(Corrects import forecast number in eighth paragraph in story published May 31.)
U.S. farm exports will drop 2.1 percent from a record in the year that began Oct. 1 as slower economic growth erodes sales of grain, oilseeds and cotton to European Union countries, the government said.
Shipments worldwide will slide to $134.5 billion, the second-highest on record, from $137.4 billion in fiscal year 2011, the U.S. Department of Agriculture said today in a quarterly report. Estimated exports to the EU will fall 17 percent to $8.5 billion, after sales in first half of the year dropped 21 percent, the USDA said.
“Continuing turmoil in European financial markets, coupled with falling employment and GDP in most of the euro zone, reflects a recession likely to last through most of 2012,” the USDA said in the report. “World 2012 growth is expected to slow.”
The Standard & Poor’s GSCI Agricultural Spot Index is down 7.2 percent since the start of October. Corn, the most valuable U.S. commodity, is down 6.3 percent.

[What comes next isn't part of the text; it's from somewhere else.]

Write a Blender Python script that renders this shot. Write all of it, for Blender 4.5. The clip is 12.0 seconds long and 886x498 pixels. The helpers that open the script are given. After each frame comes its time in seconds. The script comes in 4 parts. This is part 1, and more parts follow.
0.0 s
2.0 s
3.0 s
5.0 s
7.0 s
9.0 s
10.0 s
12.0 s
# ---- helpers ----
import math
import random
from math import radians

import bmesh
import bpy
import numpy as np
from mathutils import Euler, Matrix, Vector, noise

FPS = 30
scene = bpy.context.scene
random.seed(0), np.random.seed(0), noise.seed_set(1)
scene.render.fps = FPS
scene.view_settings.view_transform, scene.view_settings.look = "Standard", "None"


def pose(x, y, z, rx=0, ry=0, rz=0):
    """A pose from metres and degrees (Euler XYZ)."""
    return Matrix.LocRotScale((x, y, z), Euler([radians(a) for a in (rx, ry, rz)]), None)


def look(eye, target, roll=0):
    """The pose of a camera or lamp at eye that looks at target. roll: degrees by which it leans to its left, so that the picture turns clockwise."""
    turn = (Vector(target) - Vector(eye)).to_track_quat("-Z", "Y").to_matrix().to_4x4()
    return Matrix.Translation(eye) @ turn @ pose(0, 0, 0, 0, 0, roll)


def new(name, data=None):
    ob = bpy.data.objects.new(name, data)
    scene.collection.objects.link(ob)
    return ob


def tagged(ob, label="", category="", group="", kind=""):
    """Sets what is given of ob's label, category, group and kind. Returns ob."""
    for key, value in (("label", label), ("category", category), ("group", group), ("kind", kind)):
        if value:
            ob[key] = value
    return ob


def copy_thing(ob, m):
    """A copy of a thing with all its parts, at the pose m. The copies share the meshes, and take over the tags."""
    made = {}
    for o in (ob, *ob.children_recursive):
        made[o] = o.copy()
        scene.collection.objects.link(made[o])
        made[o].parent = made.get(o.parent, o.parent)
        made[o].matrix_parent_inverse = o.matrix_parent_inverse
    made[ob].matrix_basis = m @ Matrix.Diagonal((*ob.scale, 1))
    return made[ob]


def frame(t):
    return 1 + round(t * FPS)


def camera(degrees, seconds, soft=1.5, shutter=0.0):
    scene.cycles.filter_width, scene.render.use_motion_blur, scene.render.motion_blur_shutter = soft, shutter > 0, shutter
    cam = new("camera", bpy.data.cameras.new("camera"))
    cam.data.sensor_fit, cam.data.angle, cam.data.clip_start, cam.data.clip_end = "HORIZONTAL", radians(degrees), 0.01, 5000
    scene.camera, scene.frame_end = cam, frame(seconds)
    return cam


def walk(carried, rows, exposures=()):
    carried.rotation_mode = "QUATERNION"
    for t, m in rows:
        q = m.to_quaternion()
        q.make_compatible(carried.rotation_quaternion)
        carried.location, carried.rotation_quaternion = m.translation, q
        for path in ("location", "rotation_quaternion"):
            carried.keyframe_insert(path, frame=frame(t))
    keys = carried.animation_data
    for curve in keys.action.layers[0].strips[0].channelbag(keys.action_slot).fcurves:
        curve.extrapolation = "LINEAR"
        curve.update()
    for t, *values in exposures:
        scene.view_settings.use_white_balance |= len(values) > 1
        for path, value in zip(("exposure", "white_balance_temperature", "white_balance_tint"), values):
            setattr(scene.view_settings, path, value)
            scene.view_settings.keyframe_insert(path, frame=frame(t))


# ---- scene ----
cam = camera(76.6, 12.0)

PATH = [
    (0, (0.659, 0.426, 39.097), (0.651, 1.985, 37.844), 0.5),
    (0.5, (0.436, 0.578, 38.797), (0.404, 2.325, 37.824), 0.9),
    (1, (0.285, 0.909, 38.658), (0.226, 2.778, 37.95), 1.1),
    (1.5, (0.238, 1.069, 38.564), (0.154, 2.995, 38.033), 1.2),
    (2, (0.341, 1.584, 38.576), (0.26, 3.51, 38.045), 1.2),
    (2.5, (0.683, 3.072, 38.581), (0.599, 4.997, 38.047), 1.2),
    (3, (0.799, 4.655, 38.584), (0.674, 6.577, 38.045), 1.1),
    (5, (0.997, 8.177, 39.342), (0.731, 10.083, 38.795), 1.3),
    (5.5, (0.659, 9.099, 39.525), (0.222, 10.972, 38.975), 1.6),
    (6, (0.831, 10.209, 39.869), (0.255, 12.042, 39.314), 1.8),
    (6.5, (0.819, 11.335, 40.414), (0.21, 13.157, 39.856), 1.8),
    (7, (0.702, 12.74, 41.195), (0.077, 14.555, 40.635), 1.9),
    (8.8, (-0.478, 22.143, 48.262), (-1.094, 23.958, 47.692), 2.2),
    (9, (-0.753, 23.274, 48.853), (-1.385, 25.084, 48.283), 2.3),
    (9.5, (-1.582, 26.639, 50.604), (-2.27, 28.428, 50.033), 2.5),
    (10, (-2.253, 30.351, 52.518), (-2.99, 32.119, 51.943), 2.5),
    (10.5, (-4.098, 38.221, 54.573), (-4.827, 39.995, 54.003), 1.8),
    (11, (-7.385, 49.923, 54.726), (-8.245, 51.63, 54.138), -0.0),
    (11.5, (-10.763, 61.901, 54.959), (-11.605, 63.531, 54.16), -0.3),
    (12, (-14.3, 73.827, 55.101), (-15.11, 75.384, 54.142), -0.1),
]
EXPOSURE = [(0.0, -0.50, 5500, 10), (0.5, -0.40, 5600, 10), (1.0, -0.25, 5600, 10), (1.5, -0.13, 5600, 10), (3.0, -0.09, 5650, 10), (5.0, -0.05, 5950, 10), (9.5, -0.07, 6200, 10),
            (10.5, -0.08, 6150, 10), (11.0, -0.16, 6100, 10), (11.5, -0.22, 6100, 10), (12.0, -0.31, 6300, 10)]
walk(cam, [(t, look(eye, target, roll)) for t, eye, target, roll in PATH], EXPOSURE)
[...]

Soybean exports to the EU in the current fiscal year have dropped to $360 million from $1.1 billion at the same time a year ago, the USDA said. Corn shipments to the trading bloc in the first half were down 85 percent to $37 million, according to the report.
The overall export forecast was up from a February estimate of $131 billion as the outlook for grain exports improved. Canada will be the biggest U.S. trading partner, with estimated purchases of $20 billion, followed by Mexico at $19 billion and China, excluding Hong Kong, with $18.5 billion, the USDA said.

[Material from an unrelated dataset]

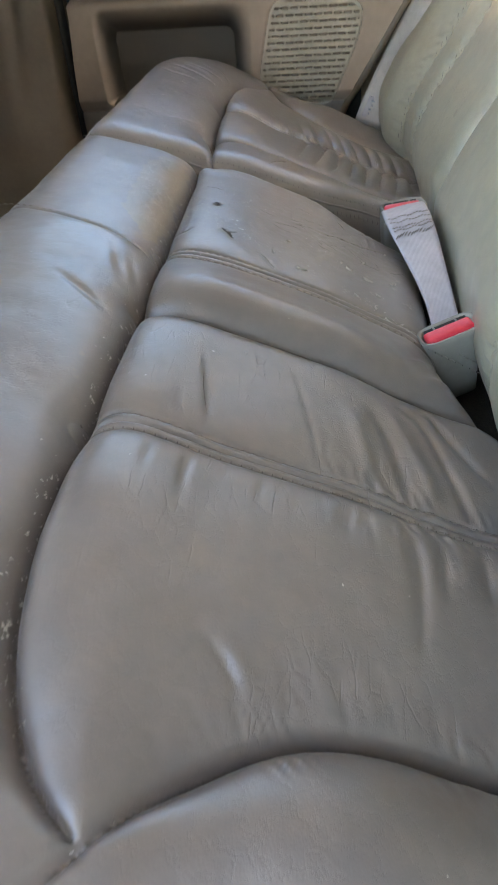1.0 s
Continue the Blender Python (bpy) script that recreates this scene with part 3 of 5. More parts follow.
def merge(rows):
    verts, faces = [], []
    for v, f in rows:
        n = len(verts)
        verts += list(v)
        faces += [tuple(i + n for i in q) for q in f]
    return verts, faces


INSERT_FAR = [tuple(p) for p in GROOVE_FAR] + [tuple(p) for p in SIDE_FAR] + [(0.34, 0.0), (-0.050, 0.0)]
INSERT_NEAR = [tuple(p) for p in GROOVE_NEAR] + [tuple(p) for p in SIDE_NEAR] + [(0.34, 0.12), (-0.050, 0.12)]


def above(X, Y, line):
    """Whether a place lies beyond a cross seam (greater y)."""
    order = np.argsort(line[:, 0])
    return Y > np.interp(X, line[order, 0], line[order, 1])


def build_cushion(near):
    if near:
        ob = thing("rear_seat_cushion", "wide grey leather rear seat cushion, creased, cracked and scuffed", "seat cushion", "rear seat cushions", at=(0, -0.28, 0.22))
    else:
        ob = thing("rear_seat_cushion", "narrow grey leather rear seat cushion beside the door, gathered seams", "seat cushion", "rear seat cushions", at=(0, 0.36, 0.22))
    X, Y, Z = cushion_grid(near, 0.0020)
    xyz = np.stack((X, Y, Z), axis=-1)
    marks = seat_marks(X, Y)
    cx = (X[:-1, :-1] + X[1:, 1:]) / 2
    cy = (Y[:-1, :-1] + Y[1:, 1:]) / 2
    if near:
        ins = inside(cx, cy, INSERT_NEAR)
        side = ~ins & (cy < -0.45) & (cx > np.interp(-cy, -CORNER_NEAR[:, 1], CORNER_NEAR[:, 0]))
        s1, s2, s3 = above(cx, cy, SEAM_NEAR), above(cx, cy, FOLD_NEAR), above(cx, cy, SEAM_MID)
        sets = [("thigh_panel", ins & ~s1), ("pleated_panel", ins & s1 & ~s2), ("inner_panel", ins & s2 & ~s3), ("middle_panel", ins & s3)]
        tags = {"middle_panel": "grey leather panel with cracks, holes and pale chips"}
    else:
        ins = inside(cx, cy, INSERT_FAR)
        side = ~ins & (cy > 0.45) & (cx > np.interp(cy, CORNER_FAR[:, 1], CORNER_FAR[:, 0]))
        s1, s2 = above(cx, cy, FOLD_FAR), above(cx, cy, SEAM_FAR)
        sets = [("inner_panel", ins & ~s1), ("pleated_panel", ins & s1 & ~s2), ("thigh_panel", ins & s2)]
        tags = {"pleated_panel": "grey leather panel with deep gathered folds"}
    rim = (cy < 0.019 - np.interp(cx, END_X, END_Y)) if near else np.zeros(cy.shape, bool)
    sets += [("side_bolster", side & ~rim), ("front_bolster", ~ins & ~side & ~rim)]
    if near:
        sheet("rolled_edge", xyz, VINYL, ob, "beige vinyl below the stitched edge", keep=rim, flip=False)
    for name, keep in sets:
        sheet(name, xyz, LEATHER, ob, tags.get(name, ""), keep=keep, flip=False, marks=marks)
    # upright sides
    bot = 0.20
    zf = X[0] * 0 + bot
    sheet("front_side", skirt(X[0], Y[0], Z[0], 0.17, (-0.012, 0)), VINYL if near else LEATHER, ob, flip=False)
    if near:
        low = np.interp(X[:, 0], [-0.2, -0.124, -0.055, 0.019, 0.09, 0.3], [0.322, 0.303, 0.288, 0.268, 0.251, 0.238])
        side_xyz = skirt(X[:, 0], Y[:, 0], Z[:, 0], low, (0, -0.008), tuck=0.008)
        cut = -0.028 - 0.020 * (np.linspace(0, 1, len(side_xyz)))[:, None]
        side_xyz[..., 1] += 0.005 * np.exp(-np.abs(side_xyz[..., 0] - cut) / 0.0022)
        ahead = (side_xyz[:-1, :-1, 0] + side_xyz[1:, 1:, 0]) / 2 < (cut[:-1] + cut[1:]) / 2
        sheet("door_side", side_xyz, VINYL, ob, "beige vinyl cushion side", keep=~ahead, flip=True)
        sheet("corner_side", side_xyz, VINYL, ob, keep=ahead, flip=True)
        sheet("gap_side", skirt(X[:, -1], Y[:, -1], Z[:, -1], bot, (0, -0.004)), LEATHER, ob, flip=False)
    else:
        sheet("gap_side", skirt(X[:, 0], Y[:, 0], Z[:, 0], bot, (0, -0.003)), LEATHER, ob, flip=True)
        sheet("door_side", skirt(X[:, -1], Y[:, -1], Z[:, -1], 0.20, (0, 0.004)), LEATHER, ob, flip=False)
    sheet("back_side", skirt(X[-1], Y[-1], Z[-1], 0.17, (0.0, 0)), LEATHER, ob, flip=True)

    # stitching
    h = lambda a, b: seat_z(a, b)
    edge_x = np.linspace(-0.165, 0.235, 30)
    holes = []
    for seam in ((SEAM_NEAR, SEAM_MID) if near else (SEAM_FAR,)):
        for off in (0.0068, -0.0068):
            holes.append(needle_row(seam, 0.0060, h, off))
    if near:
        rows = [stitch_row(SEAM_NEAR, 0.0064, seed=2, height=h, lift=0.0011), stitch_row(SEAM_NEAR, -0.0064, seed=3, height=h, lift=0.0011)]
        raw("seam_stitching", *merge(rows), THREAD_DARK, ob)
        rows = [stitch_row(SEAM_MID, 0.0064, seed=4, height=h, lift=0.0011), stitch_row(SEAM_MID, -0.0064, seed=5, height=h, lift=0.0011)]
        raw("seam_stitching", *merge(rows), THREAD, ob)
        drop = lambda a, b: seat_z(a, b) - rolled(b + np.interp(a, END_X, END_Y), 0.034)
        rows = []
        for off, sd in ((0.022, 6), (0.034, 7)):
            line = [(x, -np.interp(x, END_X, END_Y) + off) for x in edge_x]
            rows.append(stitch_row(line, 0.0, length=0.0046, pitch=0.0060, width=0.0008, lift=0.0009, seed=sd, height=drop))
            holes.append(needle_row(line, 0.0060, drop))
        raw("edge_stitching", *merge(rows), THREAD_DARK, ob)
        drop2 = lambda a, b: seat_z(a, b) - rolled(np.interp(a, GAP_NEAR_X, GAP_NEAR_Y) - b, 0.018)
        line = [(x, np.interp(x, GAP_NEAR_X, GAP_NEAR_Y) - 0.011) for x in np.linspace(-0.17, 0.16, 26)]
        raw("edge_stitching", *stitch_row(line, 0.0, seed=8, height=drop2), THREAD, ob)
        holes.append(needle_row(line, 0.0060, drop2))
        rows = [stitch_row(SEAM_FRONT, 0.003, seed=9, height=h, length=0.004)]
        raw("seam_stitching", *merge(rows), THREAD_DARK, ob)
    else:
        rows = [stitch_row(SEAM_FAR, 0.0060, seed=12, height=h, lift=0.0011), stitch_row(SEAM_FAR, -0.0060, seed=13, height=h, lift=0.0011)]
        raw("seam_stitching", *merge(rows), THREAD_DARK, ob)
        drop = lambda a, b: seat_z(a, b) - rolled(b - np.interp(a, GAP_FAR_X, GAP_FAR_Y), 0.036)
        rows = []
        for off, sd in ((0.0028, 14), (0.0125, 15)):
            line = [(x, np.interp(x, GAP_FAR_X, GAP_FAR_Y) + off) for x in np.linspace(-0.17, 0.20, 34)]
            rows.append(stitch_row(line, 0.0, seed=sd, height=drop, lift=0.0009))
            holes.append(needle_row(line, 0.0060, drop))
        raw("edge_stitching", *merge(rows), THREAD_DARK, ob)
        # welt cord between the stitch rows
        xs = np.linspace(-0.18, 0.23, 80)
        ys = np.interp(xs, GAP_FAR_X, GAP_FAR_Y) + 0.0070
        raw("welt", *tube(np.stack((xs, ys, drop(xs, ys) - 0.0008), axis=1), 0.0015), LEATHER, ob)
        # topstitch along the rolled front
        line = [(front_line(y) + 0.012, y) for y in np.linspace(0.12, 0.56, 40)]
        dropf = lambda a, b: seat_z(a, b) - rolled(a - front_line(b), 0.042)
        raw("edge_stitching", *stitch_row(line, 0.0, seed=17, length=0.004, pitch=0.0055, height=dropf), THREAD_DARK, ob)
    tagged(raw("perforation", *merge(holes), NEEDLE, ob), kind="stuff")
    return ob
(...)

Fueled by export demand, U.S. net farm income reached an all-time high of $98.1 billion in calendar year 2011 and will reach $91.7 billion this year, the second-highest, the USDA said in February. The department will update its farm-export forecast in August.

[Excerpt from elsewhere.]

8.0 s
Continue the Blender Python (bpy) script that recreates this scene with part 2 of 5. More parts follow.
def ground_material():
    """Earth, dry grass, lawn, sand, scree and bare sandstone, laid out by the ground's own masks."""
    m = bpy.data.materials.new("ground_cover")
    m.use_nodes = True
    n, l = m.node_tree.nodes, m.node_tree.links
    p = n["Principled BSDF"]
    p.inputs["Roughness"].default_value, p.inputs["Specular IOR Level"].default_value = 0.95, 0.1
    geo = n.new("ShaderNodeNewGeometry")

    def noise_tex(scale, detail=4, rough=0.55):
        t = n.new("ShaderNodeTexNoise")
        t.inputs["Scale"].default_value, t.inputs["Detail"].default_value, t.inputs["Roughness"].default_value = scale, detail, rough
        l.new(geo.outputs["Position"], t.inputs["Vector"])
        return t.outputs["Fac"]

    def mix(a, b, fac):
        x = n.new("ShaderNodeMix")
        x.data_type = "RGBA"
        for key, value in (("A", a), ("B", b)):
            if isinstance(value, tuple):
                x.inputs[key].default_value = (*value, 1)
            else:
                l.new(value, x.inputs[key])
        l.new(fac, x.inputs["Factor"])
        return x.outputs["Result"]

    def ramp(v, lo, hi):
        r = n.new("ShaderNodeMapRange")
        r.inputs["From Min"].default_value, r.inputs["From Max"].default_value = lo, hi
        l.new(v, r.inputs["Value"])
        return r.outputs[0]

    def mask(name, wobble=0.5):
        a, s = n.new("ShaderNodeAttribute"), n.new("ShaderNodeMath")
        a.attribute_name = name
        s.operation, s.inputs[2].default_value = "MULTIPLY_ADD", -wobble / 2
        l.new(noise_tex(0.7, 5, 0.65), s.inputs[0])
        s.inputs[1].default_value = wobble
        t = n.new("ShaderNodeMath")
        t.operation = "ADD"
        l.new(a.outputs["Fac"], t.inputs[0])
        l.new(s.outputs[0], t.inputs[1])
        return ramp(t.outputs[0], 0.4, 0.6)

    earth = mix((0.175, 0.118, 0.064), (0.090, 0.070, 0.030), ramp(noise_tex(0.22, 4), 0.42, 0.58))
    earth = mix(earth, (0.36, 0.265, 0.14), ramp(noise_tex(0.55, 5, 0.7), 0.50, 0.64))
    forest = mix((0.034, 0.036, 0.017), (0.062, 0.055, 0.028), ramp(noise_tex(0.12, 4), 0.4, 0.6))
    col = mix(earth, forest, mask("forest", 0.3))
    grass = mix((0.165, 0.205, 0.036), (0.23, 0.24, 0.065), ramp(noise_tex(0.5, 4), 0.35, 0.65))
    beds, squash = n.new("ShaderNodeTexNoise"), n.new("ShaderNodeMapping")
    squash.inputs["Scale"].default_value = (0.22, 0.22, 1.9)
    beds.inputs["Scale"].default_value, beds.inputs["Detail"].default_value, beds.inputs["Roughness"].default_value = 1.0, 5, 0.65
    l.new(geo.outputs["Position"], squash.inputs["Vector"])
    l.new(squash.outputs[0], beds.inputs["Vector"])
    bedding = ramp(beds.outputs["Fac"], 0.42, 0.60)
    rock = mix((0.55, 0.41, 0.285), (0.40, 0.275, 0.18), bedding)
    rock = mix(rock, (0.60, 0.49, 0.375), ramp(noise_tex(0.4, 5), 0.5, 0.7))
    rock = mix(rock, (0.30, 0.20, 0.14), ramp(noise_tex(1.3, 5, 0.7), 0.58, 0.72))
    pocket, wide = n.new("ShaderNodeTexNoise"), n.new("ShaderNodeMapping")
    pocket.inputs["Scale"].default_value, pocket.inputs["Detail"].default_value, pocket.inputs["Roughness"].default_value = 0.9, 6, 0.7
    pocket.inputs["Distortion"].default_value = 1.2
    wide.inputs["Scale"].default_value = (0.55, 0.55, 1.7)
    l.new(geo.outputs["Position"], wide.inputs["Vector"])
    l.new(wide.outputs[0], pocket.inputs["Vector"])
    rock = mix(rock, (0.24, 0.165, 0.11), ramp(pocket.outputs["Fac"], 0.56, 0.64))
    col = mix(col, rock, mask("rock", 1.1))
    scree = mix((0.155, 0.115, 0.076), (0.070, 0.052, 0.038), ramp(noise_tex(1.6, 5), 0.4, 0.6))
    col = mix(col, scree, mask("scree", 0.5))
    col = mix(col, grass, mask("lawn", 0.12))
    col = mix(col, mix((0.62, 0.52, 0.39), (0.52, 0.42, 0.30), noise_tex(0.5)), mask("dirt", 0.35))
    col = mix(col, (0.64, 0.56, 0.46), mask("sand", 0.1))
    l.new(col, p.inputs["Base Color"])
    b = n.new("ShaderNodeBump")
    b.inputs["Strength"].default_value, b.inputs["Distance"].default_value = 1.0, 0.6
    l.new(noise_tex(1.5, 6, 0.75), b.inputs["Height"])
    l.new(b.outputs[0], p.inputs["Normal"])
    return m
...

U.S. agricultural imports are projected to reach $107.5 billion, up $1 billion from the February forecast and a 14 percent increase from $94.5 billion in the previous year.
“Increases are forecast for vegetable oils, oilseeds, oilmeal, bulk grains and beef and veal imports,” the USDA said. “Larger imports of rapeseed oil from Canada are leading the vegetable-oil gains.”
The USDA predicts a trade surplus for the year of $27 billion, 10 percent higher than the February estimate while below the record $42.9 billion in 2011.